Combining both fosters replayability. You will struggle a lot less on your second playthrough but there's still nothing predictable about the game, so you can continue to experiment and learn and find better ways of reaching your next goal.
Without a human opponent, no one would play FFT (1.3 or otherwise) for hundreds of hours without RNG. RNG is literally your friend. It simulates your human opponent.
I would disagree with "There are quite a few games out there that were very successful without RNG," but I could have misinterpreted what you said. Many games are successful without RNG, namely the competitive RTS, FPS scene (lacking "game play effecting" RNG).
I believe that it hurts a game (mainly competitive games) to have an RNG system. League of legends is a MOBA with RNG, which I think is terrible in a player vs player standpoint.
#23
07 February 2013 - 04:13 PM
FFTA, on 07 February 2013 - 04:10 PM, said:
Any game with variable damage or an evade/hit system that isn't completely based in hitboxes has an RNG. That's a pretty large number; the trick is balancing the RNG with player skill.
#24
08 February 2013 - 12:34 PM
Quote
Imo any game that features a human opponent should have effectively zero RNG.
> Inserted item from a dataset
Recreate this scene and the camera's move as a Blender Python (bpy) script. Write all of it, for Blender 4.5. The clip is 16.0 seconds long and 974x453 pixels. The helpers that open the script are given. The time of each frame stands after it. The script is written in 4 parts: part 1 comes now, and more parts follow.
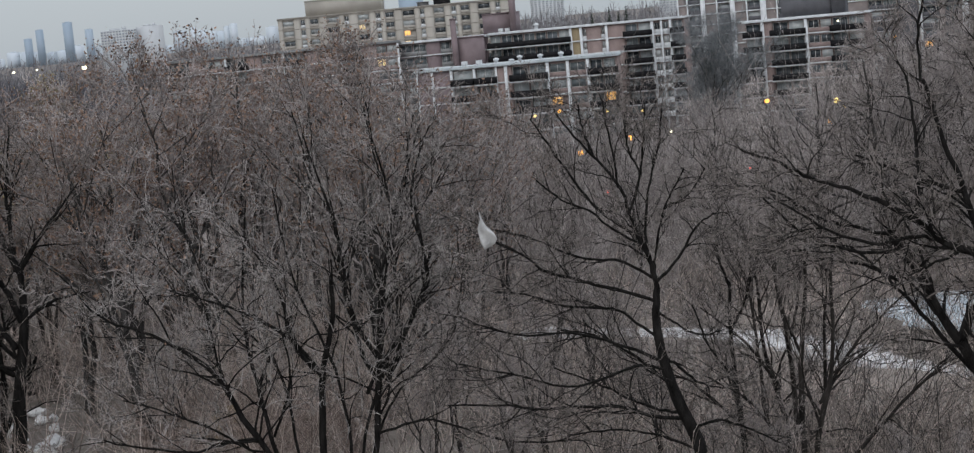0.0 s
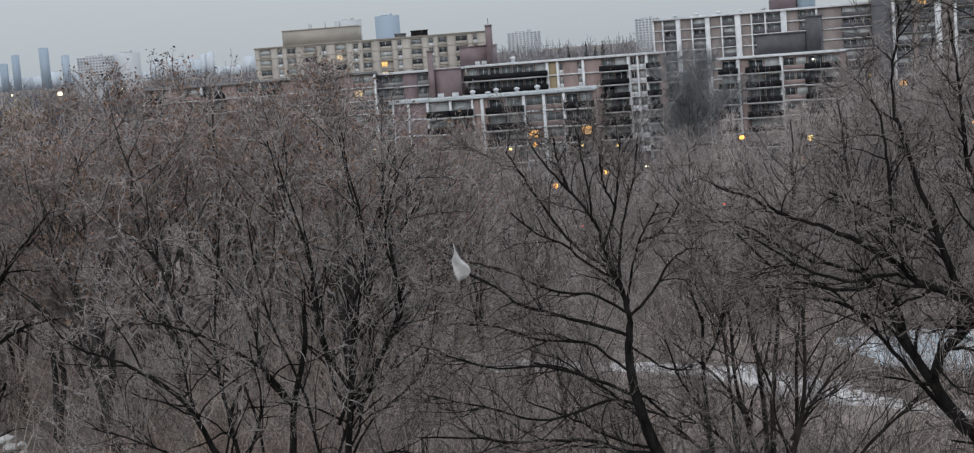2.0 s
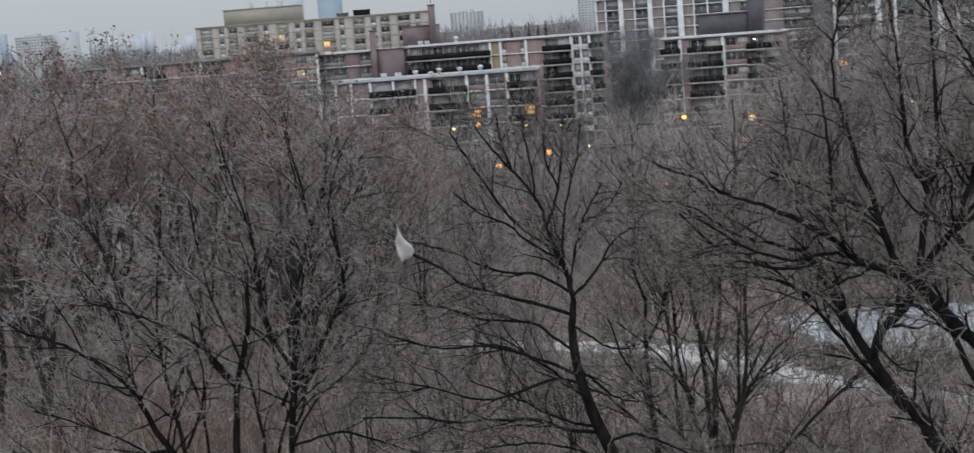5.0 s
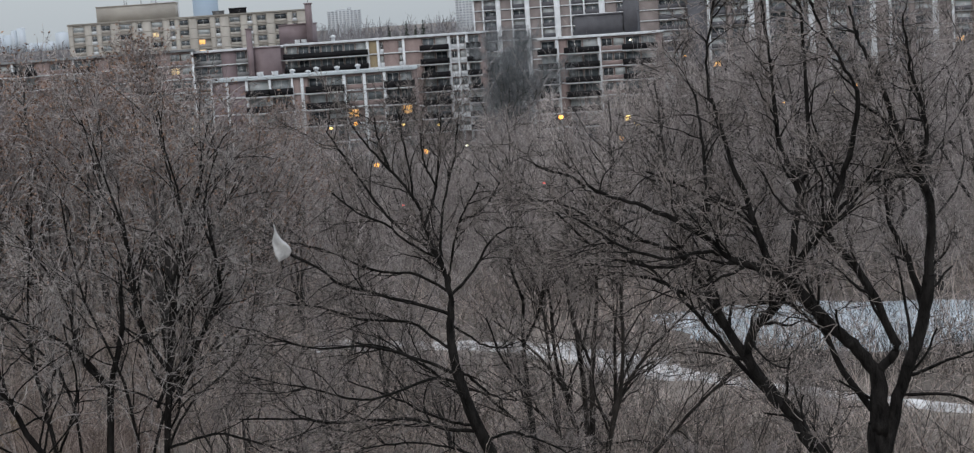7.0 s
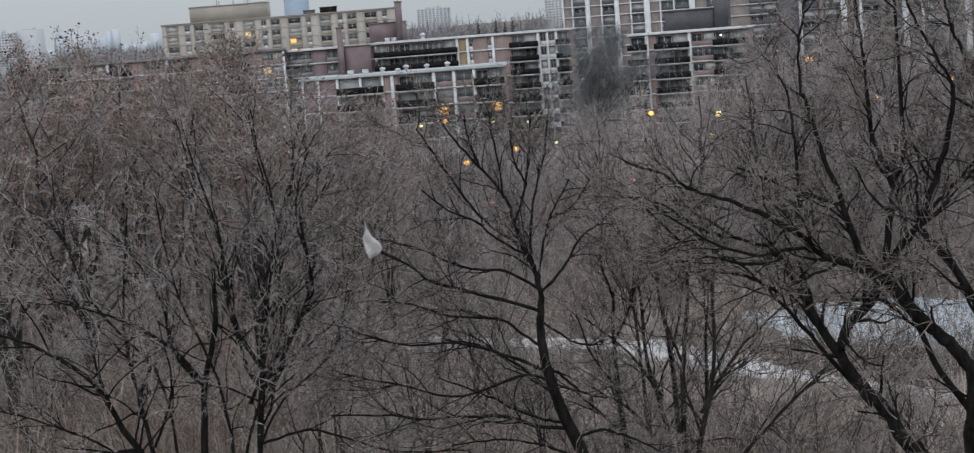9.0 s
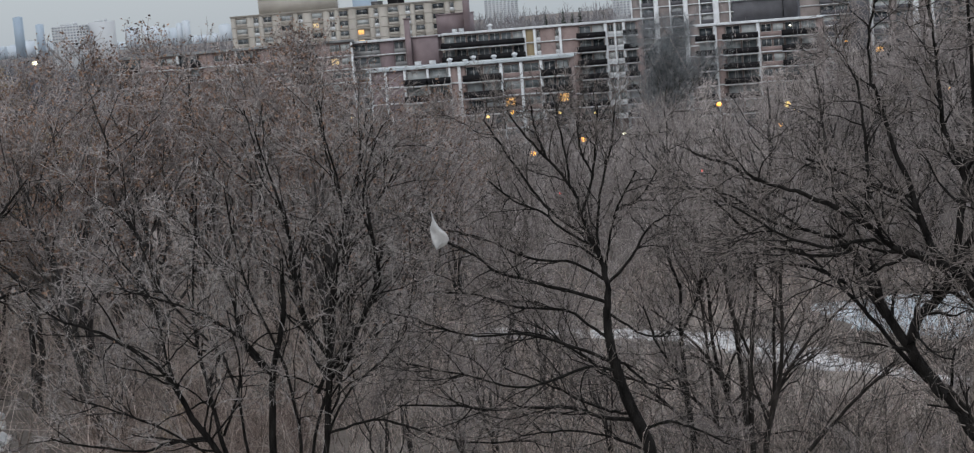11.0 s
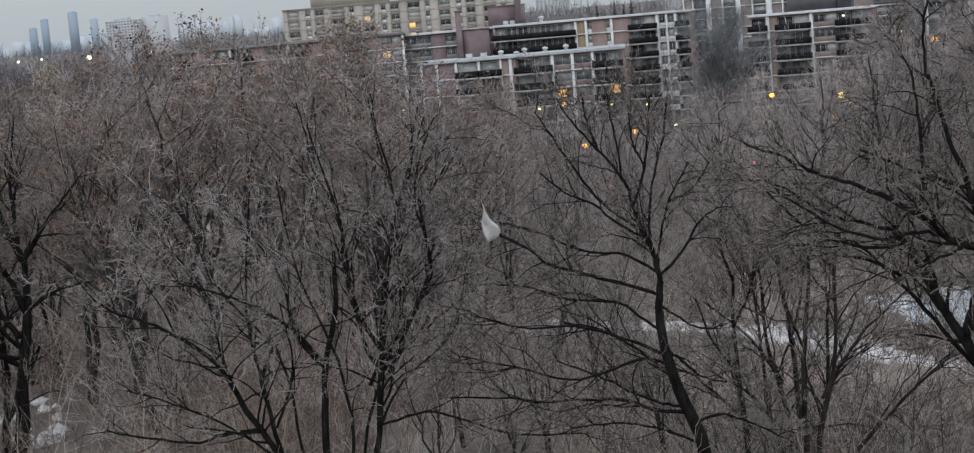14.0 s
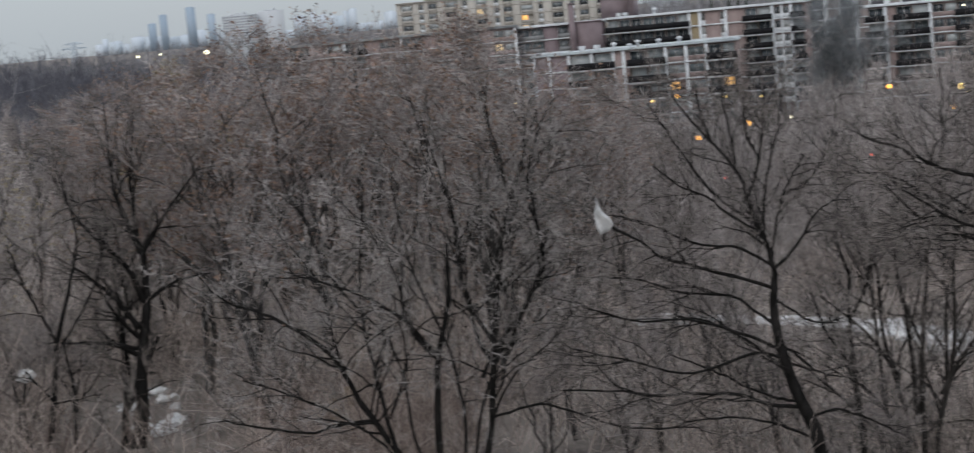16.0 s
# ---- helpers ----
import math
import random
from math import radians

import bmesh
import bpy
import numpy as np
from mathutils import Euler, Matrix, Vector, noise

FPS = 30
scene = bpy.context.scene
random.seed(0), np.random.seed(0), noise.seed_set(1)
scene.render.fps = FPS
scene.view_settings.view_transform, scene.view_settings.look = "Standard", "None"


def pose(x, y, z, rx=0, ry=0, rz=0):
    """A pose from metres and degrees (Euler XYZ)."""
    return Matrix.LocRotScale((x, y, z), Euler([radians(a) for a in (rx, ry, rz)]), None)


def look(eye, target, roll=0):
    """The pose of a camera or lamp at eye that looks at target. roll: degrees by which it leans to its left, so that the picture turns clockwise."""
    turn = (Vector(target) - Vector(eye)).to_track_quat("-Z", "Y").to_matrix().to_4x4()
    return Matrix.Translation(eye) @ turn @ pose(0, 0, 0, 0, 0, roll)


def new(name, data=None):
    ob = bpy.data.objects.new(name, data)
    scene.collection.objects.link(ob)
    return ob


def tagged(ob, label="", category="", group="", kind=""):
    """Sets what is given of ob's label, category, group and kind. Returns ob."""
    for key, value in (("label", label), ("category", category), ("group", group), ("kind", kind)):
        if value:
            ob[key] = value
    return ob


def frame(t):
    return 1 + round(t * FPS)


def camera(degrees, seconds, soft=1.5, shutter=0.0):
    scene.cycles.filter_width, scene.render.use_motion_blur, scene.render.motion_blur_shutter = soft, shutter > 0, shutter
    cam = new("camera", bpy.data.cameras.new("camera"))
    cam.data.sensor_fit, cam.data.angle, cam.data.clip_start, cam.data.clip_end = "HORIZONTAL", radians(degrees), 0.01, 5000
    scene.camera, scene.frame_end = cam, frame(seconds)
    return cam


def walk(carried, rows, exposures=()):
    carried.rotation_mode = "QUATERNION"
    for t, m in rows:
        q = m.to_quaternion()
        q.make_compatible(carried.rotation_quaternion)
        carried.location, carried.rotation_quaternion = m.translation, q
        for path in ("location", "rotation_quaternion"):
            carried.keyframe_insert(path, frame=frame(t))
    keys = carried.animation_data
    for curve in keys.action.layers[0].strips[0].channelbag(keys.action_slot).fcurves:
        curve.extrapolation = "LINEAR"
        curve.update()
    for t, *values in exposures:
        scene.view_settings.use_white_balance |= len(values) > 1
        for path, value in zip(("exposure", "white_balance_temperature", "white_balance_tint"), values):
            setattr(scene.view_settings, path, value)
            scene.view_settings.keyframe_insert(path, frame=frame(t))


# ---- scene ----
EYE = Vector((0.0, 0.0, 14.0))
cam = camera(32.97, 16.0, soft=1.2, shutter=0.5)
# seconds, turn, tilt and lean of the hand-held zoom camera on its balcony
TURNS = [
    (0.0, 0.841, -7.224, -5.365),
    (0.5, 0.634, -6.587, -4.971),
    (1.0, 0.351, -5.953, -4.609),
    (1.5, -0.017, -5.974, -4.467),
    (2.0, -0.151, -6.180, -4.434),
    (2.5, -0.133, -6.415, -4.496),
    (3.0, -0.167, -6.375, -4.445),
    (3.2, -0.187, -6.098, -4.410),
    (5.3, -3.182, -7.570, -4.358),
    (5.5, -4.372, -8.048, -4.269),
    (6.0, -5.983, -8.478, -4.182),
    (6.5, -6.505, -7.542, -4.078),
    (7.0, -6.344, -7.352, -3.949),
    (7.5, -4.992, -7.335, -4.093),
    (8.0, -4.967, -7.487, -4.239),
    (8.5, -4.940, -7.411, -4.313),
    (9.0, -3.192, -7.226, -4.494),
    (9.2, -3.062, -7.162, -4.574),
    (11.3, -0.596, -7.362, -4.714),
    (11.5, -0.513, -7.278, -4.757),
    (12.0, -0.104, -7.295, -4.761),
    (12.5, 0.197, -7.322, -4.869),
    (13.0, 0.375, -7.316, -4.913),
    (13.5, 0.633, -7.326, -4.906),
    (14.0, 0.993, -7.472, -5.008),
    (14.5, 1.369, -7.608, -5.120),
    (15.0, 1.664, -7.734, -5.118),
    (15.5, 2.238, -7.675, -5.134),
    (16.0, 4.945, -7.370, -5.448),
]
walk(cam, [(t, pose(*EYE, 90 + tilt, 0, turn) @ pose(0, 0, 0, 0, 0, lean)) for t, turn, tilt, lean in TURNS],
     exposures=[(0.0, 0.0), (5.5, -0.02), (6.0, 0.3), (6.5, 0.22), (7.0, 0.02), (7.5, 0.0), (16.0, 0.0)])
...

Exceptions to this are the nintendo party games like Mario Kart (lower position = better item) or Smash Bros (the items are not only toggleable, but free-for-all).
Board games like Monopoly or Clue would be better without the dice mechanic and instead have a bank/hand of movement options to be selected from. Snakes and Ladders, Trouble, Life, and Candyland can all die in a fire. Parcheesi gets a pass with the kill and blocking mechanics in place. Settlers of Catan gets lumped into the same group as Parcheesi, though.
#25
08 February 2013 - 12:43 PM
philsov, on 08 February 2013 - 12:34 PM, said:
Exceptions to this are the nintendo party games like Mario Kart (lower position = better item) or Smash Bros (the items are not only toggleable, but free-for-all).
Board games like Monopoly or Clue would be better without the dice mechanic and instead have a bank/hand of movement options to be selected from. Snakes and Ladders, Trouble, Life, and Candyland can all die in a fire.
Fair enough, but I was talking more along the lines of actual video games. Now, I know that's a bit vague, so I'll break it down and say that when I was typing that post, I was mostly thinking of MMO PvP, not most FPS or.. "fluff" games I suppose you could call them, like Mario Kart, or maybe Super Smash Bros.
I might have been using RNG as a synonym for a luck component of some kind, because in that setting I believe that's what it boils down to in some way. Balancing the RNG in the way I was saying really just means making it so that it's not heavily luck based, but enough so that from time to time you can get surprised when something misses, or some batshit crazy stuff happens that noone's expecting.
#26
08 February 2013 - 12:52 PM
Quote
And I don't see how either of those is the superior option to consistency and reliability. Your opponent should already be sufficiently random that one doesn't need the game to throw additional wrenches at both of them. The RNG should act as an equalizer, and equalizers have no place multiplayer competitive games. Using the RNG as an enhancer usually reduces the game/competition to "hold the line, wait for RNG windfall, then push".
Which... objectively sucks, but is pretty sweet when you're a warrior/shaman duo in Burning Crusade and your team get a combination windfury/sword proc and literally one-shot the other guy. Haha, silly healer. Good luck healing against that.
#27
08 February 2013 - 12:59 PM
philsov, on 08 February 2013 - 12:52 PM, said:
Which... objectively sucks, but is pretty sweet when you're a warrior/shaman duo in Burning Crusade and your team get a combination windfury/sword proc and literally one-shot the other guy. Haha, silly healer. Good luck healing against that.
I suppose you have a point there, but I wasn't talking about RNG windfall, more like evade, hit chance, criticals, etc. In the World of Warcraft example, I suppose "windfall," if I'm understanding you correctly, would be the equivalent of waiting for your offensive cooldowns to come off CD so you can put the pressure on the other team.
In something like a FPS or a fighting game where you're using cover/moving around, that's different. I'm talking more along the lines of something similar to WoW's battle system where it's not as dynamic as that (sans AoE), or maybe the traditional RPG would be a better example.
#28
08 February 2013 - 01:34 PM
Quote
That's more like the push afterwards. CDs are something the player times, activates, and then waits for them to again come back off cooldown. Having your two-handed sword hit 4 times simultaneously due to RNG (from buffs and talent spec) is a windfall.
#29
08 February 2013 - 01:53 PM
philsov, on 08 February 2013 - 01:34 PM, said:
Oh, that's what you meant. Yeah, I definitely agree with you there; that's pretty stupid to just wait for that. Why even have PvP then?